▸ **Required work**
In the listing below, locate the line containing "finishes the script." and the line containing "tagged(part(name, me, mat". Output both of them and every line between, exactly as written, and nothing more.

▸ **Supplied entries**
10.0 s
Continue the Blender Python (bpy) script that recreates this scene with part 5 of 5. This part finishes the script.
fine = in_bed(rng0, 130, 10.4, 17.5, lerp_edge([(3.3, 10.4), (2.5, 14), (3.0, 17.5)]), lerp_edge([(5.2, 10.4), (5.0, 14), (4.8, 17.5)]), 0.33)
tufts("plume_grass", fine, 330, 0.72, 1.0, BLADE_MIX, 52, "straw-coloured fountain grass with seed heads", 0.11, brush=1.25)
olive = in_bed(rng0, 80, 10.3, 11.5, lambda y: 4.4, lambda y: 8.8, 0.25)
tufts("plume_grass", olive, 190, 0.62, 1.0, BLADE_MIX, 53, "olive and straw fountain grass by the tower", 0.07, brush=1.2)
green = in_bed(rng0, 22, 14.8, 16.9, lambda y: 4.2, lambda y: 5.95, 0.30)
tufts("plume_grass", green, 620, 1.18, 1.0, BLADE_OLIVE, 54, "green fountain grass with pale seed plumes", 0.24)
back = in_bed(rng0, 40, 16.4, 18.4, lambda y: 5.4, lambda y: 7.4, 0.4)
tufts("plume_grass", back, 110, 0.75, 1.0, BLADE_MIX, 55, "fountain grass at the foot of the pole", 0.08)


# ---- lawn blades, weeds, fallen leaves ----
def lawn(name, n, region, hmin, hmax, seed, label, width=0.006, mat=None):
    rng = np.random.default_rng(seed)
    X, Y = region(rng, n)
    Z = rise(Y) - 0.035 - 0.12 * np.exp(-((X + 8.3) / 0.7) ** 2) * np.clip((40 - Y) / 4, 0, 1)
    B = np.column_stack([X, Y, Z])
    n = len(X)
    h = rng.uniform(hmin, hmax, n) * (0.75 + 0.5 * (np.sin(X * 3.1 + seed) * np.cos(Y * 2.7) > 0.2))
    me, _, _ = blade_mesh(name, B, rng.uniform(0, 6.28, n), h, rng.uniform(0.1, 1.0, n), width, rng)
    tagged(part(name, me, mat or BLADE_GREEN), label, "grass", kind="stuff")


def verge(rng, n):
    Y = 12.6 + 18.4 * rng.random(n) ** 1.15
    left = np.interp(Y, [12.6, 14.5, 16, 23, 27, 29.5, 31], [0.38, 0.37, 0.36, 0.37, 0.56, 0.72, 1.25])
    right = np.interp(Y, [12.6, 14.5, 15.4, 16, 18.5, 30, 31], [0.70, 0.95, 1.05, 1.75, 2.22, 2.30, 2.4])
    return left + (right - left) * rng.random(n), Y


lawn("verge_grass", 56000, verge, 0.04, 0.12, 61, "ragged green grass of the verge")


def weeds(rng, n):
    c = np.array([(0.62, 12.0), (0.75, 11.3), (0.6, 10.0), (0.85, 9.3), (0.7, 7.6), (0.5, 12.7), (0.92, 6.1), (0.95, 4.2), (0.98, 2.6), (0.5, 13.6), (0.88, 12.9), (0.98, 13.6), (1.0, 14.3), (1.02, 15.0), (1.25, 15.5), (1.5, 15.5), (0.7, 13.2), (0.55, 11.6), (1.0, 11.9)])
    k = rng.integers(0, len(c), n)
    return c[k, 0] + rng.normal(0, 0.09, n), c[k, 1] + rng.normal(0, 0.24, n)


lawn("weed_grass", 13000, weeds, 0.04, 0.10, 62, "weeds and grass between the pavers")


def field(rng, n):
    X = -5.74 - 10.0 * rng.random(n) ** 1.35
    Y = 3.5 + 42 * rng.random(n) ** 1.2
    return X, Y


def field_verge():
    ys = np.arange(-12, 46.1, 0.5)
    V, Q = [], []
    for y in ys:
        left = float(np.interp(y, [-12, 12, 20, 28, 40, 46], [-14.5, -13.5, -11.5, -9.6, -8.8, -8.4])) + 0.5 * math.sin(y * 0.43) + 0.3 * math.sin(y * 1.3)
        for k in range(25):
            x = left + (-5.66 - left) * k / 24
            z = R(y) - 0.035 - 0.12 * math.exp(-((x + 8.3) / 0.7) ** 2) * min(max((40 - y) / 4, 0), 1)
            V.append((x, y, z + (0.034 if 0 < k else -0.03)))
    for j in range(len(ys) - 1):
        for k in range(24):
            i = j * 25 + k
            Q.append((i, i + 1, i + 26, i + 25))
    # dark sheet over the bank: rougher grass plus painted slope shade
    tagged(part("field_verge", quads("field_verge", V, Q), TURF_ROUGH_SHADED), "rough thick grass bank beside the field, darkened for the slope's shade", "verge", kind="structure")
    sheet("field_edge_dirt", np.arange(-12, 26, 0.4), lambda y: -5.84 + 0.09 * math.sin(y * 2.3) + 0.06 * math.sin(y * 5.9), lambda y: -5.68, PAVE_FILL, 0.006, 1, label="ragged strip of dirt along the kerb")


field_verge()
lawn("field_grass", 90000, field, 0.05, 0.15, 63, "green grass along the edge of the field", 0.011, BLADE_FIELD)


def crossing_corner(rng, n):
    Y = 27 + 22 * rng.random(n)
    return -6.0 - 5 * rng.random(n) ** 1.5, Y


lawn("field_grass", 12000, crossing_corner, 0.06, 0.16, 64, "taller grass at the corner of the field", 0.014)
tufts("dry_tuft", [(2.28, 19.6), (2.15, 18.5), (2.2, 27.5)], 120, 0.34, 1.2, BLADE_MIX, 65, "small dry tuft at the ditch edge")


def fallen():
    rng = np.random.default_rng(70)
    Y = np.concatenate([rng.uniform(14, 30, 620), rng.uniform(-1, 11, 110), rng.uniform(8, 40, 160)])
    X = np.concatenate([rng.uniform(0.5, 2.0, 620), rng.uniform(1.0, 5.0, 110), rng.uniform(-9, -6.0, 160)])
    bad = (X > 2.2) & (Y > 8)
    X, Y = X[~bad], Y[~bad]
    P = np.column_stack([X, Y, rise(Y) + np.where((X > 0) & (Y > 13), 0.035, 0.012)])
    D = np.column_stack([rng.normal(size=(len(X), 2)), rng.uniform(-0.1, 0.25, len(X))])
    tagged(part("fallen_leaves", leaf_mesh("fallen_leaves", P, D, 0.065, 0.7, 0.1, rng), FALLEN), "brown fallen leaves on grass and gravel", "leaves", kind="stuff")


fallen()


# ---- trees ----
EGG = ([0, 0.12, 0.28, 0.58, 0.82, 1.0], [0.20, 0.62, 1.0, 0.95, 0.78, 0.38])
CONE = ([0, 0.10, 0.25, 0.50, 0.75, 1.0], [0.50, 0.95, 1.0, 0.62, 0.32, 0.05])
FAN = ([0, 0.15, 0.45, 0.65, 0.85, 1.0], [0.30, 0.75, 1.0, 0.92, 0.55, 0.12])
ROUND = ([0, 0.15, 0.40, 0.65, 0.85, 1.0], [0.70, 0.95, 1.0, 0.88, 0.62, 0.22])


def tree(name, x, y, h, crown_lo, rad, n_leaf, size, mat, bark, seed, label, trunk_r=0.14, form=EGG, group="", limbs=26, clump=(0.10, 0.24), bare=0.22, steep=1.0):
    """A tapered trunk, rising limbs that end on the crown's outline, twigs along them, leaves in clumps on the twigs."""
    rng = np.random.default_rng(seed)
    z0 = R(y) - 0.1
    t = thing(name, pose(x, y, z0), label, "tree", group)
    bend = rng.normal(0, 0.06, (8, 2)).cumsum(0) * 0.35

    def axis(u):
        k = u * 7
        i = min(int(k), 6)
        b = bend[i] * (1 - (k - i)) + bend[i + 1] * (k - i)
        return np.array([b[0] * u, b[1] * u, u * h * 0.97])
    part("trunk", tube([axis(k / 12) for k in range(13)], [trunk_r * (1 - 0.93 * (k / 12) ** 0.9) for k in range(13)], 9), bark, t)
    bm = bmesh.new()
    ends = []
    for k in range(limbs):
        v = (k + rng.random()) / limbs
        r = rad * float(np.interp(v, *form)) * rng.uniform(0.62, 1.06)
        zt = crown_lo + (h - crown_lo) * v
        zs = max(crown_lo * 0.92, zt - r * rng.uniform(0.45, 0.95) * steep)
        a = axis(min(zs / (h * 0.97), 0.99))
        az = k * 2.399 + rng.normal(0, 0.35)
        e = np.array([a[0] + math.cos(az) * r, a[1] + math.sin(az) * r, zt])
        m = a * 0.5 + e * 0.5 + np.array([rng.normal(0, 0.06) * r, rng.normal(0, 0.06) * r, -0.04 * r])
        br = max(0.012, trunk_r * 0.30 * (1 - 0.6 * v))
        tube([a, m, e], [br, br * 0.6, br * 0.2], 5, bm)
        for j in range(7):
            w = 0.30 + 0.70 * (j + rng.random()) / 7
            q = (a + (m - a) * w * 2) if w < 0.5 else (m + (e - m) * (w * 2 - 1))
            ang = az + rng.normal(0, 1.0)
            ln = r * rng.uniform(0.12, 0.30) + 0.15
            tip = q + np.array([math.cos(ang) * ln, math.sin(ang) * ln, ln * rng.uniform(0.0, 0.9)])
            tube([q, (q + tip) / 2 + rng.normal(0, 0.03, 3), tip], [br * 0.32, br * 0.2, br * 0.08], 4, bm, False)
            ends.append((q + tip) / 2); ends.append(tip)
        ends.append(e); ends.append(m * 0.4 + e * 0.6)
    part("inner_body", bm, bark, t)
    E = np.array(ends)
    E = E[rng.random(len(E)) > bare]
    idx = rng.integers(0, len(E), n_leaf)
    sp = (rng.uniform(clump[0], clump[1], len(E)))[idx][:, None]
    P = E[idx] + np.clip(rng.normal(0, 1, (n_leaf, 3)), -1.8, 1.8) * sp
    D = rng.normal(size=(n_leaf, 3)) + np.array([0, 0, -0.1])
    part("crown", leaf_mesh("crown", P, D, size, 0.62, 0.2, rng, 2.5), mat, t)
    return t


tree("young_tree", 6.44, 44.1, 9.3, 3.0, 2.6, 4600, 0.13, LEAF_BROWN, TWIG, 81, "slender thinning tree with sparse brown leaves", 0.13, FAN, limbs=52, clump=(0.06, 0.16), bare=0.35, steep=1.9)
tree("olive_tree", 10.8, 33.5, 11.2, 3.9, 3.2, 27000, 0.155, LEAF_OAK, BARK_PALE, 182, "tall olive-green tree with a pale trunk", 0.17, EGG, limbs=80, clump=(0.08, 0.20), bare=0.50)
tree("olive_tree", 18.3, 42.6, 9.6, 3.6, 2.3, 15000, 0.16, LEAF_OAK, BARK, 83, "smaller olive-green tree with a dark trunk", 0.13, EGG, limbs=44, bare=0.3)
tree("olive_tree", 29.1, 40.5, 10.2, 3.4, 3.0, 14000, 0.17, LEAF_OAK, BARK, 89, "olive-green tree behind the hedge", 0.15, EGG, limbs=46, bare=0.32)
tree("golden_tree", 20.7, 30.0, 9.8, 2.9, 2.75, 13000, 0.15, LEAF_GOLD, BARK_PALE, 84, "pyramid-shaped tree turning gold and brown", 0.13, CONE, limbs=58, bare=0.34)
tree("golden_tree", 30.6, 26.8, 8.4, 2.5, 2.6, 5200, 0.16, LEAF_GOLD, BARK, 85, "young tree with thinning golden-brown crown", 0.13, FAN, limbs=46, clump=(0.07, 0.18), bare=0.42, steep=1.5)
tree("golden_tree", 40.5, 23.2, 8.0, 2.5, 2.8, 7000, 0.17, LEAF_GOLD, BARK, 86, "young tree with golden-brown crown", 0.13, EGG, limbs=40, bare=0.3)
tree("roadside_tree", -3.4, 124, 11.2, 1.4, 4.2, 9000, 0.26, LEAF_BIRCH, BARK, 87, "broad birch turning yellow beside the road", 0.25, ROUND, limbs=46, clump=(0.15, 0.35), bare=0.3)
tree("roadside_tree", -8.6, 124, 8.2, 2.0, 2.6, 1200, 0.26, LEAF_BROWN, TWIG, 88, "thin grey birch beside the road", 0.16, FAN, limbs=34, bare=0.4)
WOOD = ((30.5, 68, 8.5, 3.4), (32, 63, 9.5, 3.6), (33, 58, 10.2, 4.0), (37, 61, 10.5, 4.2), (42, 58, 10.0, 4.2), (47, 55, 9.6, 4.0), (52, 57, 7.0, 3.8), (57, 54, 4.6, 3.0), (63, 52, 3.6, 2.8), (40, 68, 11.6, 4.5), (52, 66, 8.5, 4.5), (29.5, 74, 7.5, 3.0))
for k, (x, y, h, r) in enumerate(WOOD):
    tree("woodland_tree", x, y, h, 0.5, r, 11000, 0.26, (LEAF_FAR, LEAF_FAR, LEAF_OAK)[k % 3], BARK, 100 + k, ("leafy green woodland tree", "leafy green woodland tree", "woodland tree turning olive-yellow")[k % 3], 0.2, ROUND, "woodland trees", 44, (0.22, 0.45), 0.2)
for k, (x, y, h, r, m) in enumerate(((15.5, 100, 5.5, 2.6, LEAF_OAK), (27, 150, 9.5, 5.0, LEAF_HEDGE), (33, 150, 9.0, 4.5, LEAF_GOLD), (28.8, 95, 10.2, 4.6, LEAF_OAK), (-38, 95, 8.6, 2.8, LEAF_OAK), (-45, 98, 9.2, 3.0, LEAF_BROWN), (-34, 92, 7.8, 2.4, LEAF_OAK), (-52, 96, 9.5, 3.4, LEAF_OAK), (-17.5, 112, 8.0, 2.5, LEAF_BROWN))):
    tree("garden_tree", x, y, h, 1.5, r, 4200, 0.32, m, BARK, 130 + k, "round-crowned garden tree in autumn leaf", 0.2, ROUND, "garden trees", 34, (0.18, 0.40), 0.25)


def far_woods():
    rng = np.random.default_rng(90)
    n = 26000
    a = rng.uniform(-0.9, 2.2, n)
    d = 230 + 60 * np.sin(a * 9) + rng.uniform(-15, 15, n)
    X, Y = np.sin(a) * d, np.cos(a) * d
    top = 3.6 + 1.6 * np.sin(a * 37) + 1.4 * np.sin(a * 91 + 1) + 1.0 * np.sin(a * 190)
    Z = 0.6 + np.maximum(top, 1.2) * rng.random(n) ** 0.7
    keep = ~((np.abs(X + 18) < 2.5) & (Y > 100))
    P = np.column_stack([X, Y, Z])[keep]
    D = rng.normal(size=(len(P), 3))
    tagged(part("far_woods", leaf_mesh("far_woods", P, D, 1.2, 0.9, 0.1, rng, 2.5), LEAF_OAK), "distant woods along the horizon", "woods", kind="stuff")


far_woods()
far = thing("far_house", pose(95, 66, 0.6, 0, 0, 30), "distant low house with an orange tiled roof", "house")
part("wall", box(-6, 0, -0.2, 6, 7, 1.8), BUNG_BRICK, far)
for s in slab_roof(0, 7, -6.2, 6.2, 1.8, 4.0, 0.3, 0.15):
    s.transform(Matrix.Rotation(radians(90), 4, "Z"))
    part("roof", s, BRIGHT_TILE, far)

---

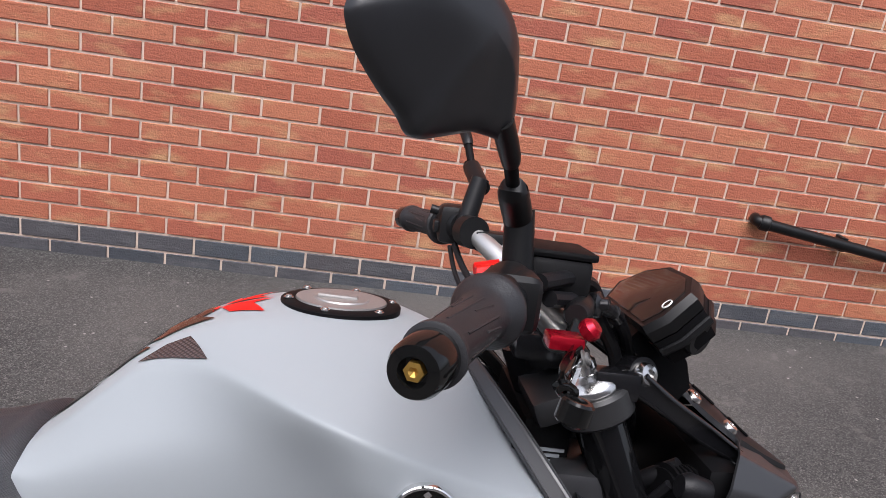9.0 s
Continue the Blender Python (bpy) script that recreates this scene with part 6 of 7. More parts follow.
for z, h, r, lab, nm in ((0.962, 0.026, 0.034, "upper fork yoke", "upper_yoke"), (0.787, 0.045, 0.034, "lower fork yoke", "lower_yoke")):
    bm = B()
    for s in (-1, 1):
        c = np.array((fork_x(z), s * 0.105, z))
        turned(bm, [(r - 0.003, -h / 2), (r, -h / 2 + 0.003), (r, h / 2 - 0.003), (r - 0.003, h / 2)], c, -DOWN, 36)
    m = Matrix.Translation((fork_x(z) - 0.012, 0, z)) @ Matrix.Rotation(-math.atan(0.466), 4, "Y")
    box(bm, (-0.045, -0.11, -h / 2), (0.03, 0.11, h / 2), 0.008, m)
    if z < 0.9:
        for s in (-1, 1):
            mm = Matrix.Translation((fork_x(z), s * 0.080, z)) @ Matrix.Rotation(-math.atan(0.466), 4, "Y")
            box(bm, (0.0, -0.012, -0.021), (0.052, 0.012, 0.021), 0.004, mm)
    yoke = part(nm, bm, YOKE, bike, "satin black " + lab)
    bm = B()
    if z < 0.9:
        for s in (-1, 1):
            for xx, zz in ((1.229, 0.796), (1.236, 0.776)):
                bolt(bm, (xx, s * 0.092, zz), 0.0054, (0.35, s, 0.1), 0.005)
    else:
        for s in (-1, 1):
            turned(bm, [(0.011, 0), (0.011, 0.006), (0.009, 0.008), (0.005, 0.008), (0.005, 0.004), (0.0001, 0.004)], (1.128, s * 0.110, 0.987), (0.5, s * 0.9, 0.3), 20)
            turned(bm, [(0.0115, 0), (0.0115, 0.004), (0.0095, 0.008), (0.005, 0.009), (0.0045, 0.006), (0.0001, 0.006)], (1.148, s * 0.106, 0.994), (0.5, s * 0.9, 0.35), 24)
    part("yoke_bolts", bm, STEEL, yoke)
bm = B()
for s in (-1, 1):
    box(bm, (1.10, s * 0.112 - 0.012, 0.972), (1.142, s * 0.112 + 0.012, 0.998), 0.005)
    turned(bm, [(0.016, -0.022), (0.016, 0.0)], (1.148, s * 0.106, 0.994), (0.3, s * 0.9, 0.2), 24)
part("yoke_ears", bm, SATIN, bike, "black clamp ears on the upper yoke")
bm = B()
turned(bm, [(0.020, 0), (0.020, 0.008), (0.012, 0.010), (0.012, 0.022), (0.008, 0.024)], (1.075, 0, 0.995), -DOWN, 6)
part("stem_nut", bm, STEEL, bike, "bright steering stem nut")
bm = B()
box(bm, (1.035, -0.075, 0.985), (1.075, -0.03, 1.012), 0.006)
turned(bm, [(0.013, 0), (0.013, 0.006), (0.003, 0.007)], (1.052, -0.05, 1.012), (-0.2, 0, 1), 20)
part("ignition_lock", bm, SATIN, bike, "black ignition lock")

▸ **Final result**
Continue the Blender Python (bpy) script that recreates this scene with part 5 of 5. This part finishes the script.
fine = in_bed(rng0, 130, 10.4, 17.5, lerp_edge([(3.3, 10.4), (2.5, 14), (3.0, 17.5)]), lerp_edge([(5.2, 10.4), (5.0, 14), (4.8, 17.5)]), 0.33)
tufts("plume_grass", fine, 330, 0.72, 1.0, BLADE_MIX, 52, "straw-coloured fountain grass with seed heads", 0.11, brush=1.25)
olive = in_bed(rng0, 80, 10.3, 11.5, lambda y: 4.4, lambda y: 8.8, 0.25)
tufts("plume_grass", olive, 190, 0.62, 1.0, BLADE_MIX, 53, "olive and straw fountain grass by the tower", 0.07, brush=1.2)
green = in_bed(rng0, 22, 14.8, 16.9, lambda y: 4.2, lambda y: 5.95, 0.30)
tufts("plume_grass", green, 620, 1.18, 1.0, BLADE_OLIVE, 54, "green fountain grass with pale seed plumes", 0.24)
back = in_bed(rng0, 40, 16.4, 18.4, lambda y: 5.4, lambda y: 7.4, 0.4)
tufts("plume_grass", back, 110, 0.75, 1.0, BLADE_MIX, 55, "fountain grass at the foot of the pole", 0.08)


# ---- lawn blades, weeds, fallen leaves ----
def lawn(name, n, region, hmin, hmax, seed, label, width=0.006, mat=None):
    rng = np.random.default_rng(seed)
    X, Y = region(rng, n)
    Z = rise(Y) - 0.035 - 0.12 * np.exp(-((X + 8.3) / 0.7) ** 2) * np.clip((40 - Y) / 4, 0, 1)
    B = np.column_stack([X, Y, Z])
    n = len(X)
    h = rng.uniform(hmin, hmax, n) * (0.75 + 0.5 * (np.sin(X * 3.1 + seed) * np.cos(Y * 2.7) > 0.2))
    me, _, _ = blade_mesh(name, B, rng.uniform(0, 6.28, n), h, rng.uniform(0.1, 1.0, n), width, rng)
    tagged(part(name, me, mat or BLADE_GREEN), label, "grass", kind="stuff")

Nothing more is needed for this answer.